La menos educada

 

Un amigo antropólogo inició no hace mucho su carrera como profesor de colegio. Al llegar a la institución descubrió que, además de las materias propias del área social, sus superiores -y sospecho que hasta el barrendero, envalentonado por el hecho de ser mi colega apenas un neófito- tenían para él otras destinaciones: las asignaturas de informática, educación física y artística. Después de una semana traumática nuestro buen hombre logró probar que era un asno para los computadores, y fue relevado de la materia informática. En reemplazo le endilgaron unas horas de inglés, que él combina con los temas de la ciencia política, los dibujitos y los ejercicios en el patio. El antiguo profesor de educación física era graduado en lenguas extranjeras, y le cubría la espalda al verdadero licenciado en educación física, ocupado por estos días con la cartera de matemáticas. Mi amigo sospecha que en poco tiempo estará a cargo de la legua castellana, e incluso puede ser que lo nombren psicoorientador o administrador de la tienda. Amanecerá y veremos.

También conozco, por informes que han llegado hasta mí de la mejor fuente, el caso de cierta institución asolada por un tiranuelo que, vaya uno a saber cómo, ganó un concurso público para ser rector. Al parecer, el monarca imagina que sus funciones se limitan a pasearse por los corredores, organizar fiestas, besuquear a las alumnas y dárselas de pavo real en las reuniones inútiles con que estorba la cotidiana labor de los profesores. Se han elevado quejas de todos los colores, se han celebrado críticas entrevistas con altos funcionarios y han ido y venido dramáticas cartas de profesores, padres y alumnos: todo inútil, como si nunca se hubiera dicho o se lo llevara el viento.
Extraño mundo es el de la educación pública básica: lo tapizan los buenos propósitos y las frases grandilocuentes (hay que recordar, por ejemplo, aquella de “Medellín, la más educada”), pero en su desnuda realidad lo que se ve más nítido es el caos, la desmaña y la peor de las indolencias, fácilmente demostrables con solo mencionar hechos como el salario quijotesco asignado a los profesores enganchados en los últimos años, la dotación paupérrima de bibliotecas que más parecen quioscos o la demente pérdida de tiempo por culpa de teatralidades insípidas que algunos ven como ejecuciones de alta pedagogía. Nada de eso, sin embargo, es visto en las solemnes sedes administrativas: allí, donde todos fuman el opio de los estándares de calidad y los indicadores de logro, la vida cotidiana en escuelas y colegios se reduce a legajos de papelería hipócrita, diligenciada con el taimado lenguaje de las respuestas ideales y, después, quizá solo leída por un archivero solterón o por los ratones (pero no los de biblioteca escolar: esos son irredimiblemente analfabetos).

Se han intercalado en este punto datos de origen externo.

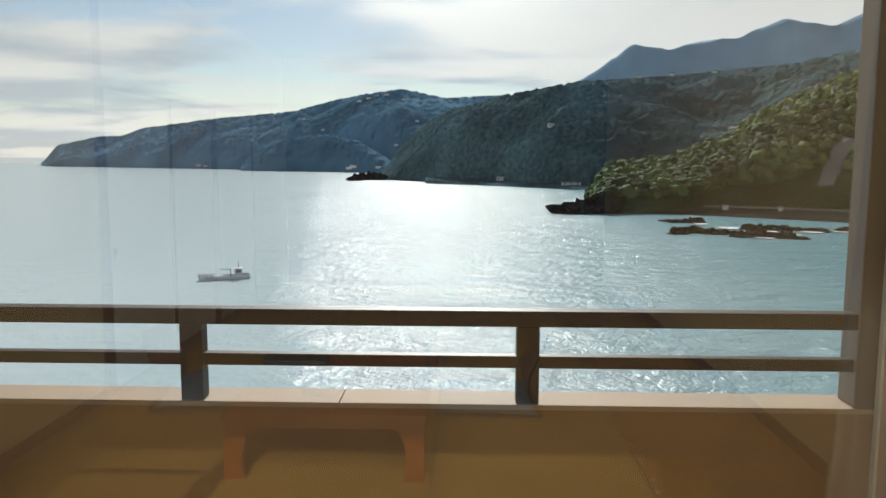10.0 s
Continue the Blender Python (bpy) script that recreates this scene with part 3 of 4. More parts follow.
def cushion(x, y, turn, wx, wy, h, seed, fold, lab):
    """A stuffed square floor cushion with pinched corners, creases and a seam."""
    n = 44
    u = np.linspace(-1, 1, n)
    ob = thing("floor_cushion", lab, "cushion", "floor cushions", (x, y, 0.016))
    ob.rotation_euler = (0, 0, radians(turn))

    def skin(top):
        g = np.zeros((n, n, 3))
        for i, a in enumerate(u):
            for j, b in enumerate(u):
                pinch = 1 - 0.075 * (1 - a * a) * abs(b) ** 3 * 0.9
                pinchb = 1 - 0.075 * (1 - b * b) * abs(a) ** 3 * 0.9
                th = ((1 - abs(a) ** 3.6) * (1 - abs(b) ** 3.6)) ** 0.45
                px, py = a * wx / 2 * pinchb, b * wy / 2 * pinch
                crease = 0.010 * noise.noise((a * 2.2 + seed, b * 2.2, seed)) + 0.014 * abs(noise.noise((a * 3 + b * 4 + seed, b * 2 - a, 3.0)))
                z = h * 0.26 + th * (h * 0.70 + (crease - 0.006) * fold * min(1, th * 2)) if top else h * 0.26 - th * h * 0.26
                g[i, j] = (px, py, z - 0.10 * h * (abs(a) * abs(b)) ** 6)
        return g

    low = min(skin(False)[:, :, 2].min(), skin(True)[:, :, 2].min())
    gt, gb = skin(True), skin(False)
    gt[:, :, 2] -= low
    gb[:, :, 2] -= low
    bm = grid_mesh(gt)
    bm2 = grid_mesh(gb[::-1])
    tmp = bpy.data.meshes.new("tmp")
    bm2.to_mesh(tmp)
    bm2.free()
    bm.from_mesh(tmp)
    bpy.data.meshes.remove(tmp)
    bmesh.ops.remove_doubles(bm, verts=bm.verts, dist=0.0015)
    part("cover", bm, M_CUSHION, ob, smooth=True)
    rim = [gt[0, :], gt[:, -1], gt[-1, ::-1], gt[::-1, 0]]
    pts = np.concatenate(rim)[::2]
    ring = []
    for k in range(6):
        an = 2 * math.pi * k / 6
        cen = pts.mean(0)
        d = pts - cen
        d[:, 2] = 0
        d /= np.linalg.norm(d, axis=1)[:, None]
        ring.append(pts + d * 0.003 * math.cos(an) + np.array([0, 0, 1]) * 0.003 * math.sin(an))
    ring.append(ring[0])
    part("seam", grid_mesh(np.array(ring), True), M_CUSHION, ob, smooth=True)
    return ob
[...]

Provoca infinita compasión escuchar a ciertos padres de familia; por ejemplo, a uno de esos humildes gigantes de manos con callos y camiseta avinagrada por el sudor, que, con toda seguridad, hablará orgulloso de la educación de su hijo y de lo mucho que espera de él. Pero es muy posible que, mientras el esforzado padre se derrite vendiendo rosquillas al lado de un semáforo, su hijo reciba la clase de informática en un computador desconectado, tenga que cambiar una sesión de matemáticas por un discurso político disfrazado de conferencia o deba aceptar a mi amigo como profesor de geometría. A pesar de las frases de cajón, es forzoso reconocer que, a veces, tener la oportunidad de estudiar es un verdadero infortunio.